Out of all of the students tracked, about one-third finished a four-year degree. However, the students that were rated “attractive” or above had a three percent higher rate of a college success rate.

Gordon only attributed about one-third of the difference to higher grades in high school so, it seems that, attractiveness, indeed, played a factor in the college success rate amongst the students.

Interviews with the students conducted through college careers found that, generally speaking, the attractive students engaged more in behaviors such as drinking and sex, which should have negatively decreased academic performance and the unattractive student engaged in the behaviors less.

Unsurprisingly, the most successful students were those who were attractive but did not engage in such behaviors.

Gordon hopes that educators will be able to learn from the results and reflect upon whether or not they have any sort of bias – whether they’re aware of it or not.

“We may be able to help teachers and students get past the way looks affects those initial impressions,” said Gordon. Moreover, she stressed that the study just found the correlation between college success and attractiveness not the cause of the correlation.

“It’s important that we think about ways to change that,” Gordon said.

Additionally, she also stressed that there was no connection found between attractiveness and intelligence, so there technically should be no gaps in academic success present whatsoever. Looks should not be a factor in terms of capability, expectations or motivating factors.

For those looking to learn more about the study, you can learn more by reading the entire text.

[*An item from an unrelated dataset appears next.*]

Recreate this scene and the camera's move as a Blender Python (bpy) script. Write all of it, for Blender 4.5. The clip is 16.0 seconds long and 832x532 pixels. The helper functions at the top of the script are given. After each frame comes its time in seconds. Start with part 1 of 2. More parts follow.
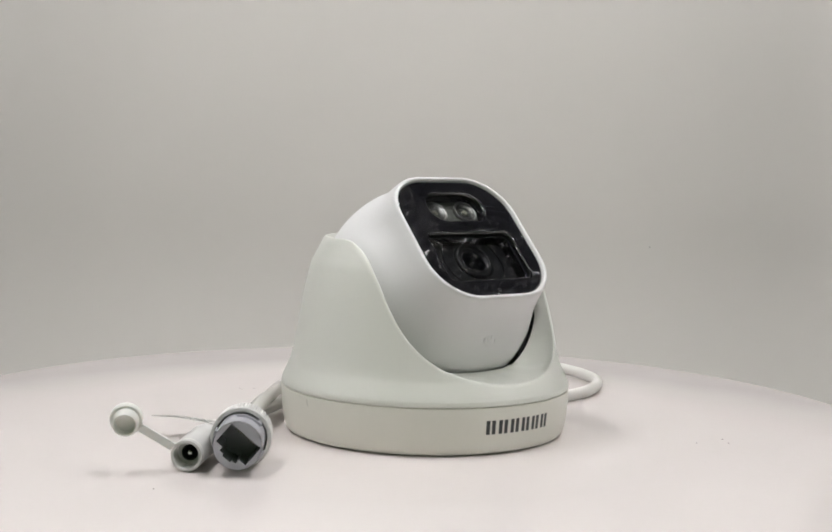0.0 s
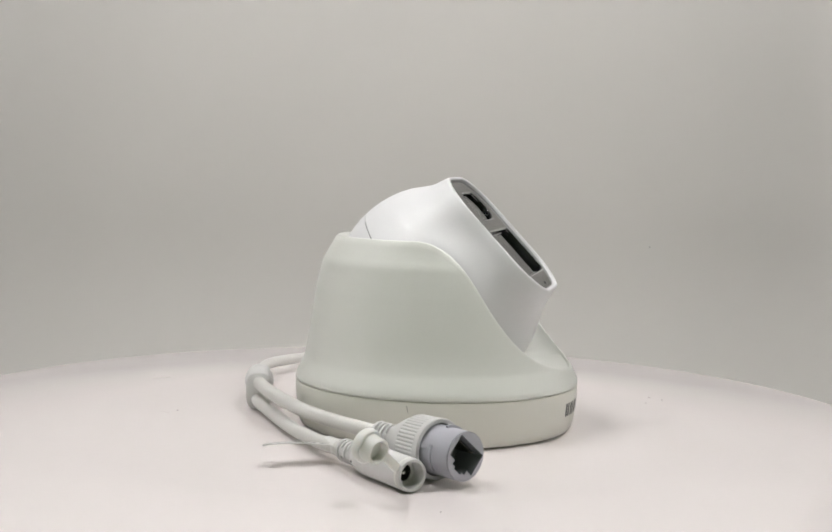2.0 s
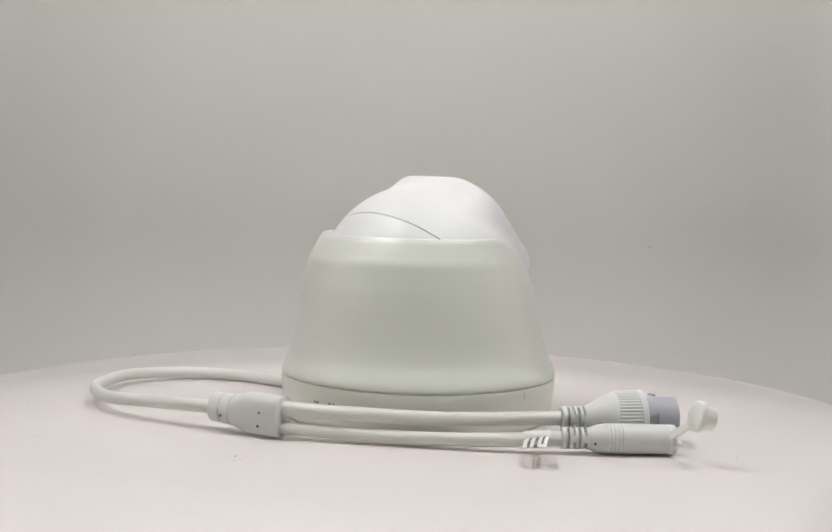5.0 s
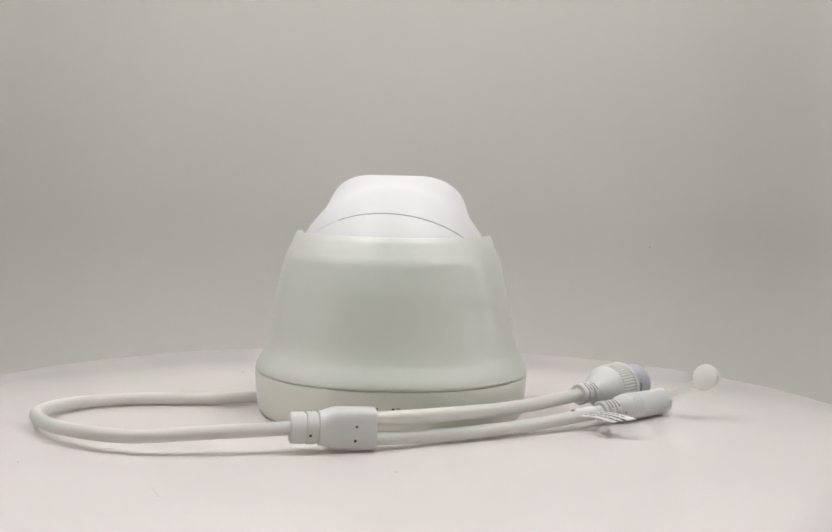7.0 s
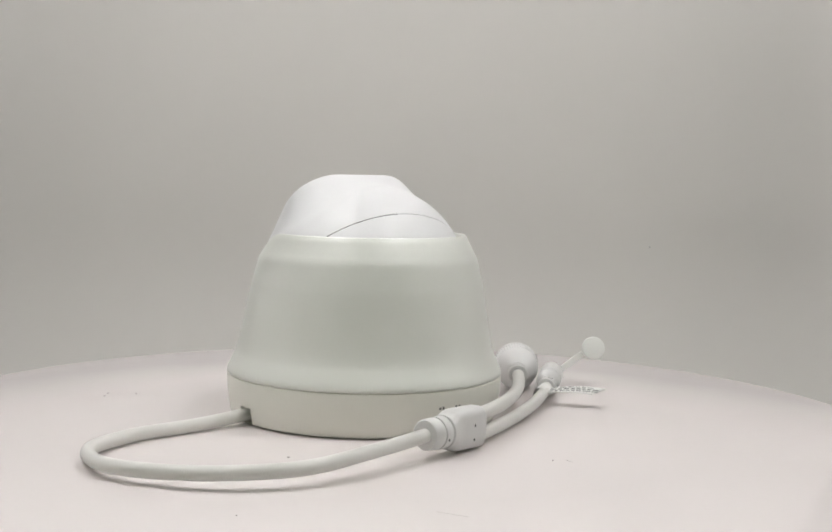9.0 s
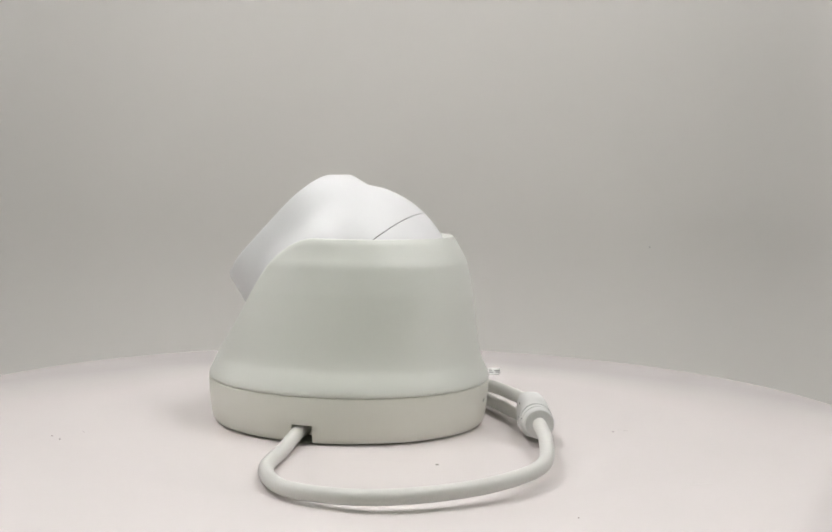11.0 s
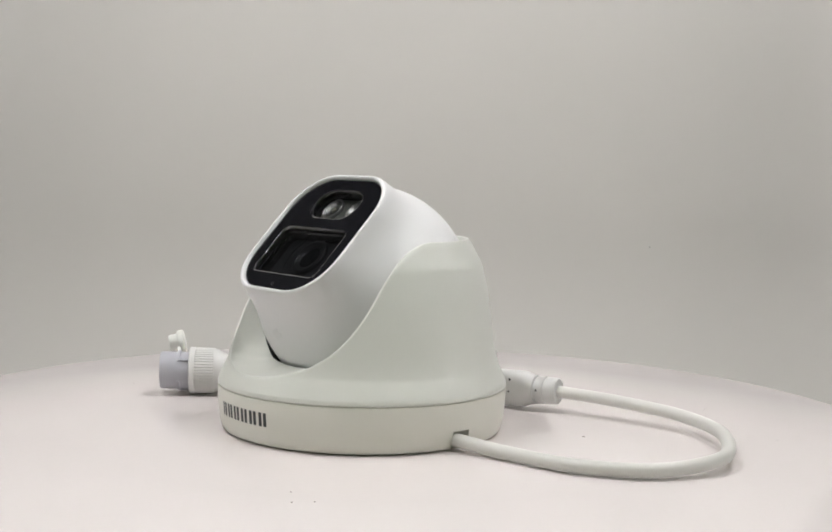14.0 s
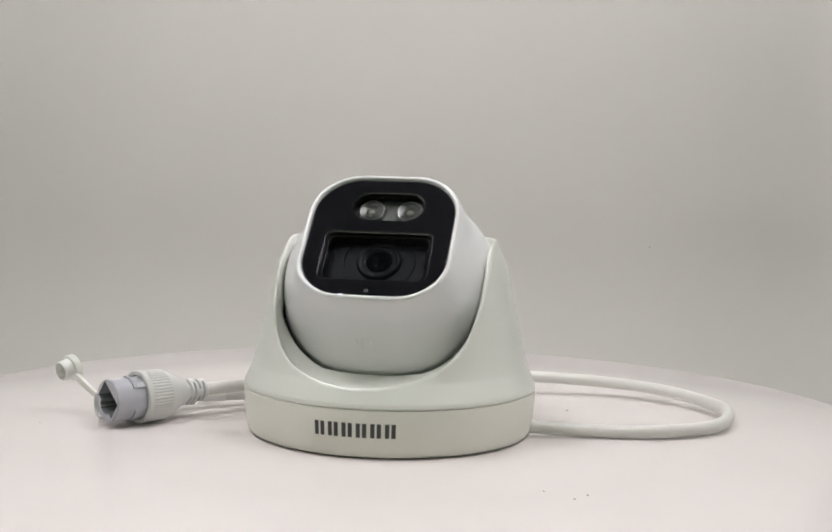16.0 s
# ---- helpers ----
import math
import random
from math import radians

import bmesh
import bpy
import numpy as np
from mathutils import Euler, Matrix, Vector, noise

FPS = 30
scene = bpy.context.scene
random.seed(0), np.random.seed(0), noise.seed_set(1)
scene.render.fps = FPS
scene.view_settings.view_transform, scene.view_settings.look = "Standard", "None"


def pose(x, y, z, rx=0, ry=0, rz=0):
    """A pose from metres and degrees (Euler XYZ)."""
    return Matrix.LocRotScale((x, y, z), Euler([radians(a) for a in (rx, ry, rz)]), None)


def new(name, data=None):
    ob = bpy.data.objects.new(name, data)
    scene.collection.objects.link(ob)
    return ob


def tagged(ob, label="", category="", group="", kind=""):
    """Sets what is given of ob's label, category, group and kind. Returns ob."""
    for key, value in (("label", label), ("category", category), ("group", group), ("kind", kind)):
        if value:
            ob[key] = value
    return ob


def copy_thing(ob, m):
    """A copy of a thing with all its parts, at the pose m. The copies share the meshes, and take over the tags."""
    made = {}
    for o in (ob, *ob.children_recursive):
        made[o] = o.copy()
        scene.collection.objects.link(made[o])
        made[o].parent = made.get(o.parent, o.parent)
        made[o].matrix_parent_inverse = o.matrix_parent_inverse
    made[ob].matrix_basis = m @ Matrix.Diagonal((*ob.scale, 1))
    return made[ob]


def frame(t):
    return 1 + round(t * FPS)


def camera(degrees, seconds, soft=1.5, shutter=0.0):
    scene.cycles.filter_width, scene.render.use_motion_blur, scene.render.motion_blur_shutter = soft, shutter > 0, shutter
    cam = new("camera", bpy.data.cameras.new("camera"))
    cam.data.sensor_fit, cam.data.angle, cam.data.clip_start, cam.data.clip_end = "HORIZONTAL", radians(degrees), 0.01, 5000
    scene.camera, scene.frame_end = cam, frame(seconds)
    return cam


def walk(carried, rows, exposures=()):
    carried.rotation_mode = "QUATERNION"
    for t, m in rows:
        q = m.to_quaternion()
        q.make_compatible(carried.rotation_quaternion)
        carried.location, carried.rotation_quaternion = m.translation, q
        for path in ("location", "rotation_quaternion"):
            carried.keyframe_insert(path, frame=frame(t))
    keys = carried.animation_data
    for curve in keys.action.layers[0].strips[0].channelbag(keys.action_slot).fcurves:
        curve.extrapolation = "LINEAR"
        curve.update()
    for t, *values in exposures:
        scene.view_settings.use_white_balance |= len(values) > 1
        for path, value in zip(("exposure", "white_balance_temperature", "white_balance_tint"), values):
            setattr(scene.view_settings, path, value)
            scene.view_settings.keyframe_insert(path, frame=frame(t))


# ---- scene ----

MM = 0.001


def turn_at(t):
    """Turntable angle in degrees at t seconds, counter-clockwise from above."""
    return 19.4138 * t + float(np.interp(t, (0, 4, 8, 12, 16), (0, -0.04, 0.32, 0.11, 0)))


# camera on a tripod, held still
EYE = pose(0, -0.480, 0.09746, 90 - 4.577, 0, -0.953) @ pose(0, 0, 0, 0, 0, 1.28)
cam = camera(36.307, 16.0, soft=1.8)
walk(cam, [(0.0, EYE), (16.0, EYE)], exposures=[(0.0, 0.0), (3.0, -0.03), (6.5, -0.09), (9.0, -0.07), (12.0, -0.01), (15.0, 0.03), (16.0, 0.0)])

# world: dim room round the light box
world = bpy.data.worlds.new("room_light")
scene.world = world
world.use_nodes = True
world.node_tree.nodes["Background"].inputs["Color"].default_value = (0.74, 1.0, 0.56, 1)
world.node_tree.nodes["Background"].inputs["Strength"].default_value = 0.12
LED_POWER = 1900.0


# ---------------------------------------------------------------- materials
def material(name, color, rough=0.5, metal=0.0, grain=0.0, grain_scale=900.0, bump=0.0, bump_scale=2500.0, blotch=0.0,
             blotch_scale=25.0, coat=0.0, spec=0.5, sss=0.0):
    m = bpy.data.materials.new(name)
    m.use_nodes = True
    nt = m.node_tree
    b = nt.nodes["Principled BSDF"]
    b.inputs["Roughness"].default_value = rough
    b.inputs["Metallic"].default_value = metal
    b.inputs["Coat Weight"].default_value = coat
    b.inputs["Specular IOR Level"].default_value = spec
    if sss:
        b.inputs["Subsurface Weight"].default_value = sss
        b.inputs["Subsurface Radius"].default_value = (1.0, 0.9, 0.75)
        b.inputs["Subsurface Scale"].default_value = 0.0015
    coord = nt.nodes.new("ShaderNodeTexCoord")
    base = nt.nodes.new("ShaderNodeRGB")
    base.outputs[0].default_value = (*color, 1)
    out = base.outputs[0]
    for amount, scale, detail in ((grain, grain_scale, 3), (blotch, blotch_scale, 4)):
        if amount:
            n = nt.nodes.new("ShaderNodeTexNoise")
            n.inputs["Scale"].default_value = scale
            n.inputs["Detail"].default_value = detail
            nt.links.new(coord.outputs["Object"], n.inputs["Vector"])
            ramp = nt.nodes.new("ShaderNodeMapRange")
            ramp.inputs["To Min"].default_value = 1 - amount
            ramp.inputs["To Max"].default_value = 1 + amount
            nt.links.new(n.outputs["Fac"], ramp.inputs["Value"])
            mul = nt.nodes.new("ShaderNodeVectorMath")
            mul.operation = "SCALE"
            nt.links.new(out, mul.inputs[0])
            nt.links.new(ramp.outputs[0], mul.inputs["Scale"])
            out = mul.outputs[0]
            if amount == blotch:
                rr = nt.nodes.new("ShaderNodeMapRange")
                rr.inputs["To Min"].default_value = rough - 0.03
                rr.inputs["To Max"].default_value = rough + 0.03
                nt.links.new(n.outputs["Fac"], rr.inputs["Value"])
                nt.links.new(rr.outputs[0], b.inputs["Roughness"])
    nt.links.new(out, b.inputs["Base Color"])
    if bump:
        n = nt.nodes.new("ShaderNodeTexNoise")
        n.inputs["Scale"].default_value = bump_scale
        n.inputs["Detail"].default_value = 2
        nt.links.new(coord.outputs["Object"], n.inputs["Vector"])
        bp = nt.nodes.new("ShaderNodeBump")
        bp.inputs["Strength"].default_value = bump
        bp.inputs["Distance"].default_value = 0.0002
        nt.links.new(n.outputs["Fac"], bp.inputs["Height"])
        nt.links.new(bp.outputs[0], b.inputs["Normal"])
    return m


def glass_cover(name, tint, rough, ior=1.75):
    """A thin smoked cover: see-through with a mirror-like front."""
    m = bpy.data.materials.new(name)
    m.use_nodes = True
    nt = m.node_tree
    nt.nodes.remove(nt.nodes["Principled BSDF"])
    out = nt.nodes["Material Output"]
    clear = nt.nodes.new("ShaderNodeBsdfTransparent")
    clear.inputs[0].default_value = (*tint, 1)
    gloss = nt.nodes.new("ShaderNodeBsdfGlossy")
    gloss.inputs["Roughness"].default_value = rough
    fres = nt.nodes.new("ShaderNodeFresnel")
    fres.inputs[0].default_value = ior
    mix = nt.nodes.new("ShaderNodeMixShader")
    nt.links.new(fres.outputs[0], mix.inputs[0])
    nt.links.new(clear.outputs[0], mix.inputs[1])
    nt.links.new(gloss.outputs[0], mix.inputs[2])
    nt.links.new(mix.outputs[0], out.inputs[0])
    return m


def glow_material():
    m = bpy.data.materials.new("led_glow")
    m.use_nodes = True
    nt = m.node_tree
    nt.nodes.remove(nt.nodes["Principled BSDF"])
    e = nt.nodes.new("ShaderNodeEmission")
    e.inputs[0].default_value = (1.0, 0.982, 0.972, 1)
    e.inputs[1].default_value = LED_POWER
    nt.links.new(e.outputs[0], nt.nodes["Material Output"].inputs[0])
    return m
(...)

The book, Physical Attractiveness and the Accumulation of Social and Human Capital in Adsolescence and Young Adulthood: Assets and Distractions was researched and written by Rachel A. Gordon, a professor of sociology at the University of Illinois – Chicago; Robert Crosnoe, the Elsie and Stanley E. (Skinny) Adams Sr. Centennial Professor in Liberal Arts at the University of Texas at Austin; and Xue Wang, who completed her Ph.D. in sociology at the University of Illinois – Chicago.